10. The seal of claim 9 wherein the elastomer portion is chemically bonded to the carrier by silane.

11. The seal of claim 2 comprising at least one additional high permeation-resistant layer comprising a high permeation resistant material applied over a surface of the carrier.

12. The seal of claims 11 wherein the additional high permeation-resistant layer comprises a fluoropolymer thermoplastic.

13. A method of making a seal for sealing between mating components, comprising the steps of:

a. molding a carrier comprising a body comprising resilient carrier lips extending from the body, and

b. overmolding to the carrier an elastomer portion comprising elastomeric lips disposed between the carrier lips and extending beyond the carrier lips.

14. The method of claim 13 comprising, during step b., permitting the elastomer portion to intrude into pockets formed in the carrier, to anchor the elastomer portion to the carrier.

15. The method of claim 13 comprising, during step b., the step of chemically bonding the elastomer portion to the carrier.
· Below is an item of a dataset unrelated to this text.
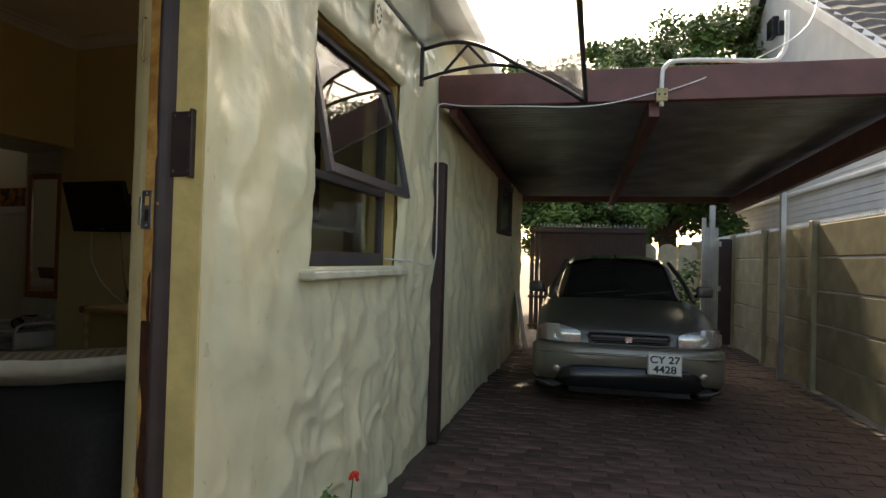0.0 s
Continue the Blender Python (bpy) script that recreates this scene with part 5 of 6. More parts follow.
part("hook", bar([WALL @ Vector((-0.181, -0.064, 1.86)), WALL @ Vector((-0.181, -0.076, 1.85)), WALL @ Vector((-0.177, -0.076, 1.78)), WALL @ Vector((-0.183, -0.076, 1.75)), WALL @ Vector((-0.175, -0.076, 1.73)), WALL @ Vector((-0.170, -0.076, 1.745))], 0.0028, 6, 3), mat("old_brass", (0.35, 0.24, 0.10), 0.4, 0.9), hk, "", True)

w2 = tagged(new("window_2"), "dark metal kitchen window with its top sash propped open", "window", "", "structure")
w2.matrix_basis = WALL
F0, F1 = -0.165, -0.115
wall_part("window_frame", w2, M_ALU, F0, F1, WIN_S0, WIN_S0 + 0.035, WIN_Z0, WIN_Z1, 0.003)
wall_part("window_frame", w2, M_ALU, F0, F1, WIN_S1 - 0.035, WIN_S1, WIN_Z0, WIN_Z1, 0.003)
wall_part("window_frame", w2, M_ALU, F0 + 0.001, F1 - 0.001, WIN_S0 + 0.035, WIN_S1 - 0.035, WIN_Z0, WIN_Z0 + 0.07, 0.003)
wall_part("window_frame", w2, M_ALU, F0 + 0.001, F1 - 0.001, WIN_S0 + 0.035, WIN_S1 - 0.035, WIN_Z1 - 0.04, WIN_Z1, 0.003)
wall_part("transom", w2, M_ALU, F0 + 0.001, F1 - 0.001, WIN_S0 + 0.035, WIN_S1 - 0.035, 1.535, 1.575, 0.003)
p_ = wall_part("pane", w2, M_PANE, -0.142, -0.136, WIN_S0 + 0.035, WIN_S1 - 0.035, WIN_Z0 + 0.07, 1.535)
p_.visible_shadow = False
SASH = pose(-0.112, 0, WIN_Z1 - 0.03, 0, -11.5, 0)
sw0, sw1, sh_ = WIN_S0 + 0.012, WIN_S1 - 0.012, -0.645
sash = wall_part("sash", w2, M_ALU, 0.0, 0.03, sw0, sw0 + 0.035, sh_, 0.0, 0.003, "open top-hung sash", SASH)
for a0, a1, z0, z1 in ((sw1 - 0.035, sw1, sh_, 0.0), (sw0 + 0.035, sw1 - 0.035, -0.035, 0.0), (sw0 + 0.035, sw1 - 0.035, sh_, sh_ + 0.045)):
    wall_part("sash_bar", sash, M_ALU, 0.001, 0.029, a0, a1, z0, z1, 0.002, "", SASH)
p_ = wall_part("sash_pane", sash, M_PANE, 0.012, 0.018, sw0 + 0.035, sw1 - 0.035, sh_ + 0.045, -0.035, 0, "", SASH)
p_.visible_shadow = False
wall_part("window_sill", w2, M_SILL, -0.115, 0.034, WIN_S0 - 0.095, WIN_S1 + 0.03, WIN_Z0 - 0.050, WIN_Z0 - 0.012, 0.008, "cream painted projecting sill")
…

16. The method of claim 15 comprising, before step b., the step of dipping the carrier in a chemical coupling solution.

17. The method of claim 16 wherein the chemical coupling solution comprises silane.

18. The method of claim 13 further comprising, before step b., the step of applying at least one additional high permeation-resistant layer comprising a high permeation resistant material over a surface of the carrier.

19. The method of claim 18 wherein the additional high permeation-resistant layer is overmolded to the carrier.

20. The method of claim 18 wherein the additional high permeation-resistant layer comprises a fluoropolymer thermoplastic.